Search the data for the string "noise" and gather each line it is in.

-- Start Recorded information --

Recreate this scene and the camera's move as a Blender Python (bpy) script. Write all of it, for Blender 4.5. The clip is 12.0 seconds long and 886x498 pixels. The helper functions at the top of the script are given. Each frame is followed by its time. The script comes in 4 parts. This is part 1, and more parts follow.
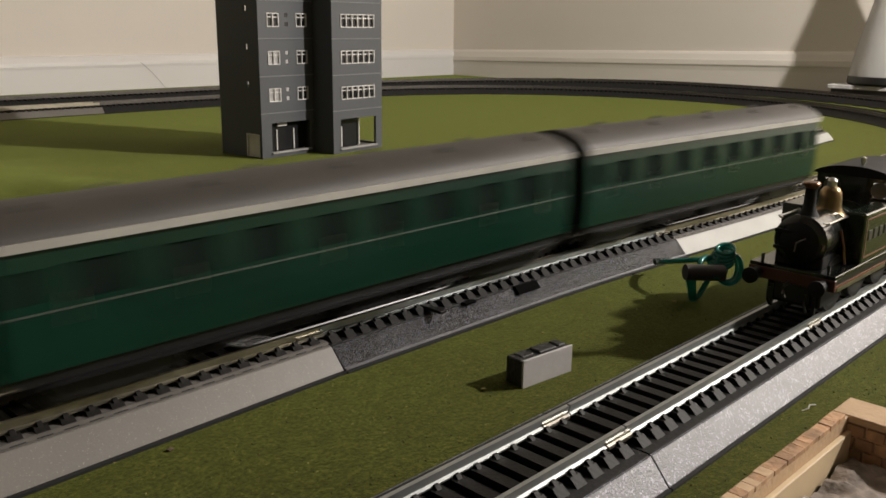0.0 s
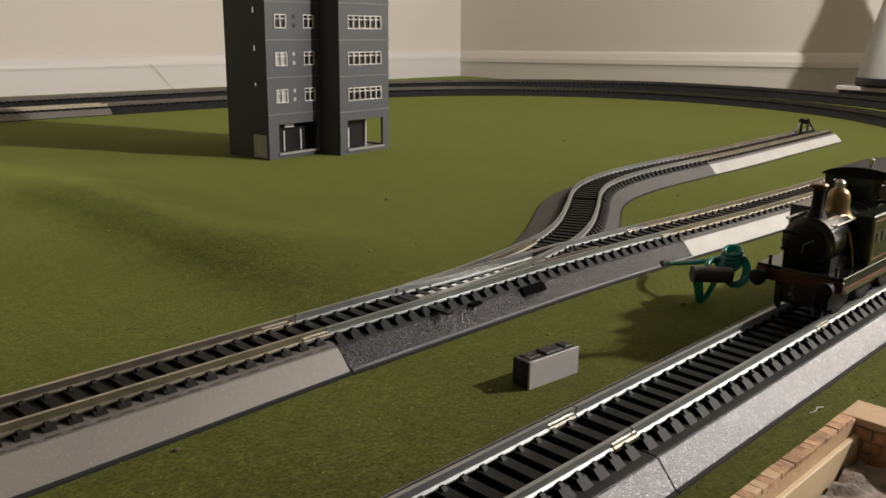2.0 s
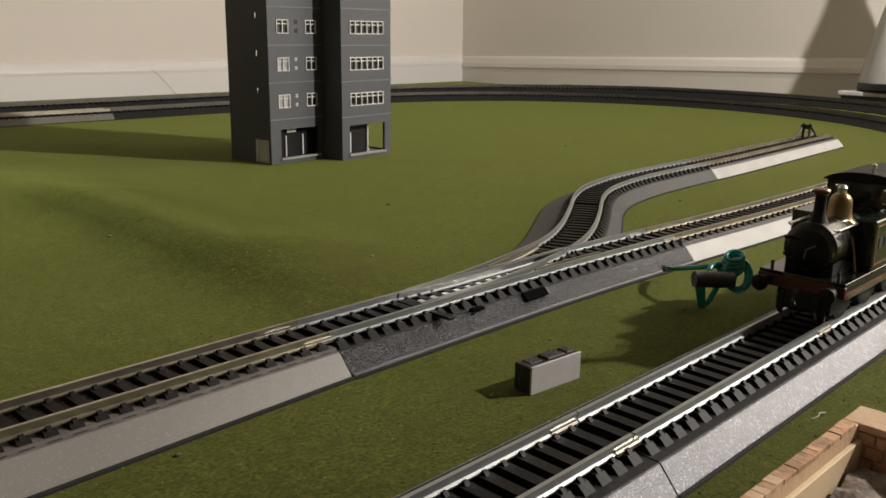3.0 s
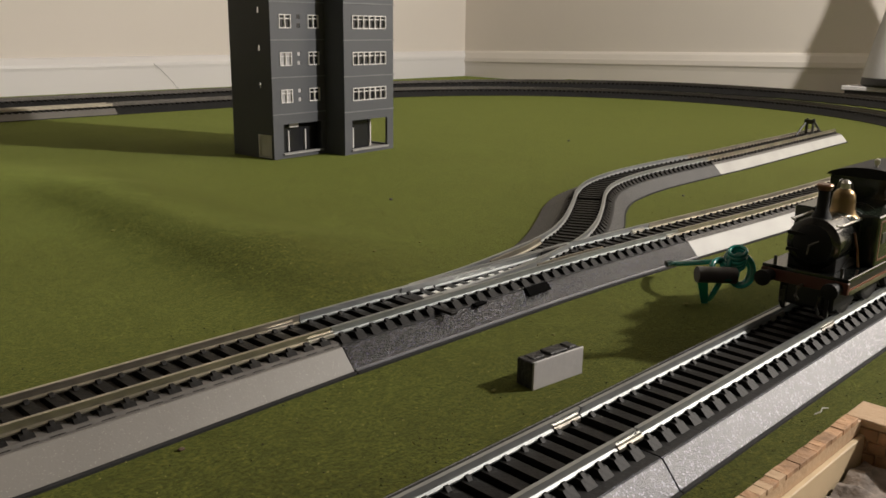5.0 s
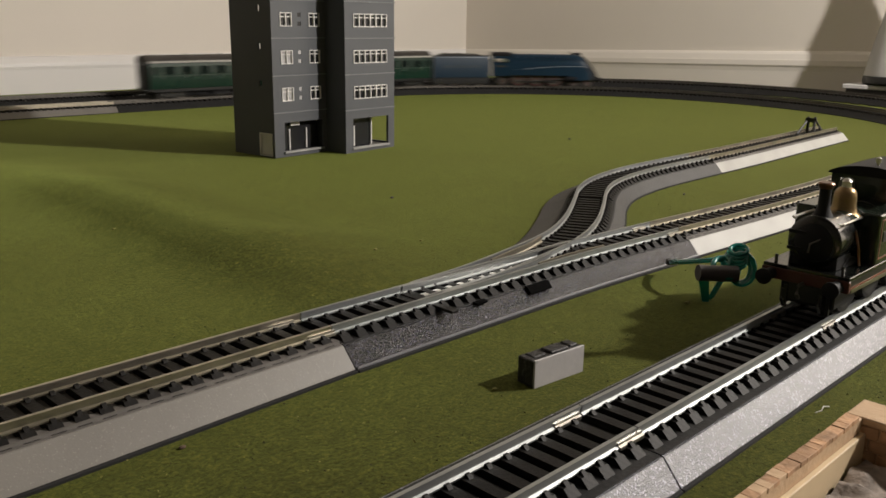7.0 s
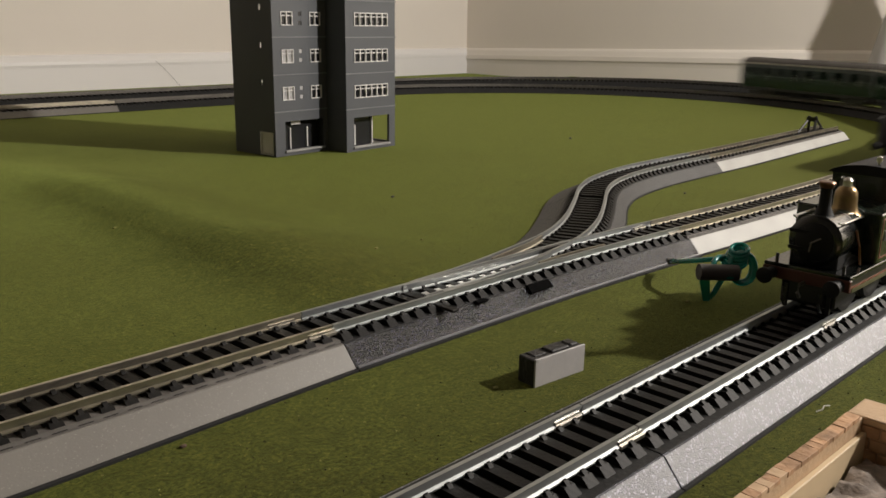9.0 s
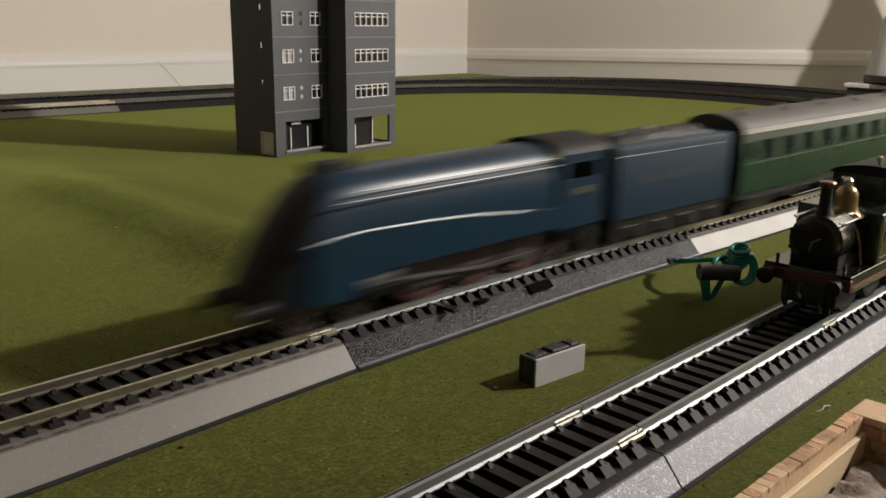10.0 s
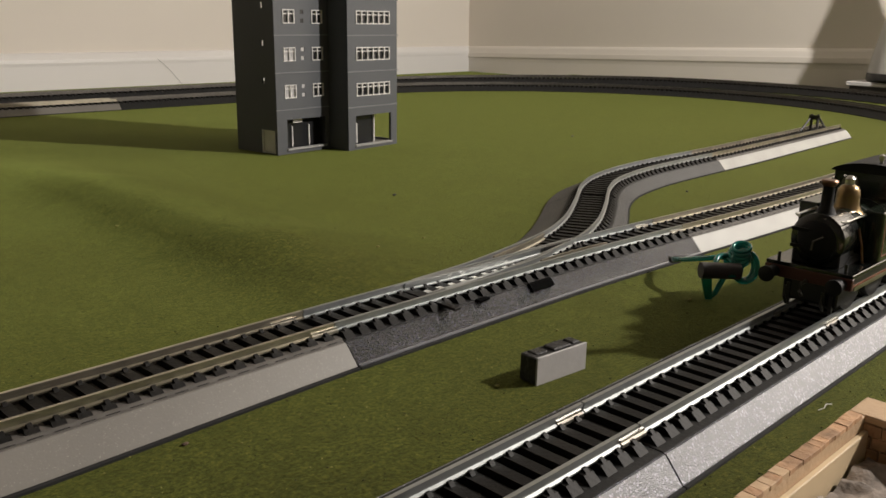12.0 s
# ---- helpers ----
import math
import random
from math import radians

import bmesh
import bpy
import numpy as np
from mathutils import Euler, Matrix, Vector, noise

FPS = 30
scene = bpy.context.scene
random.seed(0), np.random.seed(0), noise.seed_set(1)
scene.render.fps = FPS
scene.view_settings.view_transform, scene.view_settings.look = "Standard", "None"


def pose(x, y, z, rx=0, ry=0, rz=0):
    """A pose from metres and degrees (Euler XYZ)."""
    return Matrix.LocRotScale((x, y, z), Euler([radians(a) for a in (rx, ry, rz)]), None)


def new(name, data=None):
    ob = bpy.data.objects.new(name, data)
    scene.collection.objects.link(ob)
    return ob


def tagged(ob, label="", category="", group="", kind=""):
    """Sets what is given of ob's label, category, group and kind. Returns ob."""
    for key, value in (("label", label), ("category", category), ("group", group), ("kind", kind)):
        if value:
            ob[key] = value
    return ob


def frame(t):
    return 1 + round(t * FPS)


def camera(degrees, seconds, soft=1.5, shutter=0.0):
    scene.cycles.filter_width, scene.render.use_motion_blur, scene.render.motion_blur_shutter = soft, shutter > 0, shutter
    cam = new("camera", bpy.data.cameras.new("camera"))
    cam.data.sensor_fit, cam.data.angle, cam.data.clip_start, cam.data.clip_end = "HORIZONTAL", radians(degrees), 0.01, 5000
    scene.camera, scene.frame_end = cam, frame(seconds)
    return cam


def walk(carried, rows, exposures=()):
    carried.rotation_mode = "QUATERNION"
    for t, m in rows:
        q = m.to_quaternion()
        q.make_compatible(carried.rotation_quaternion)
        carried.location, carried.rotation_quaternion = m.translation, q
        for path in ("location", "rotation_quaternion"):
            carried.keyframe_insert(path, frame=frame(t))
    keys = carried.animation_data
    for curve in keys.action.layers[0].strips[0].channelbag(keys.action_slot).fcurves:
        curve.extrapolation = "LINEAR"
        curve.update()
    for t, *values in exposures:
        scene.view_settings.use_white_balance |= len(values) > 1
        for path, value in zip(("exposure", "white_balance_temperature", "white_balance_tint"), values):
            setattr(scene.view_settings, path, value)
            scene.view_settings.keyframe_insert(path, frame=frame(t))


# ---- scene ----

MM = 0.001

# ---------------------------------------------------------------- camera
cam = camera(54.49, 12.0, soft=1.6, shutter=0.75)
FOCAL = 1522.5
DRIFT = [(0, -20, -2), (0.5, -20.5, -2), (1.0, -17.5, -3.5), (1.5, -13, -4), (2.0, -8, 0), (2.5, -5.5, 7), (3.0, -4.5, 8.8),
         (3.4, -3.5, 7.5), (4.6, -0.7, 1.5), (5.0, 0, 0), (5.5, 0.3, -1.2), (6.0, 0.8, -4.3), (6.5, 1.5, -4.2), (7.0, 1.7, -3),
         (9.0, 3, -4.7), (9.5, 3.3, -4.7), (10.0, 3.7, -4.8), (10.5, 4.8, -5.6), (11.0, 4.8, -6), (11.5, 5, -6), (12.0, 6.3, -8)]


def eye_pose(dx, dy):
    """The hand-held camera pans and tilts a little about one place."""
    return pose(0, -0.21536, 0.10542, 75.327 + math.degrees(dy / FOCAL), 0, -44.58 + math.degrees(dx / FOCAL)) @ pose(0, 0, 0, 0, 0, 0.776)


walk(cam, [(t, eye_pose(dx, dy)) for t, dx, dy in DRIFT])

# ---------------------------------------------------------------- light
scene.view_settings.exposure = 0.0
world = bpy.data.worlds.new("room_dark")
scene.world = world
world.use_nodes = True
world.node_tree.nodes["Background"].inputs[0].default_value = (1.0, 0.92, 0.82, 1)
world.node_tree.nodes["Background"].inputs[1].default_value = 0.058


def lamp(name, at, power, radius, colour):
    data = bpy.data.lights.new(name, "POINT")
    data.energy, data.shadow_soft_size, data.color = power, radius, colour
    ob = new(name, data)
    ob.location = at
    return ob


lamp("room_lamp", (0.90, -0.53, 0.58), 46.5, 0.02, (1.0, 0.935, 0.87))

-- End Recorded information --

_Result for this exercise_
from mathutils import Euler, Matrix, Vector, noise
random.seed(0), np.random.seed(0), noise.seed_set(1)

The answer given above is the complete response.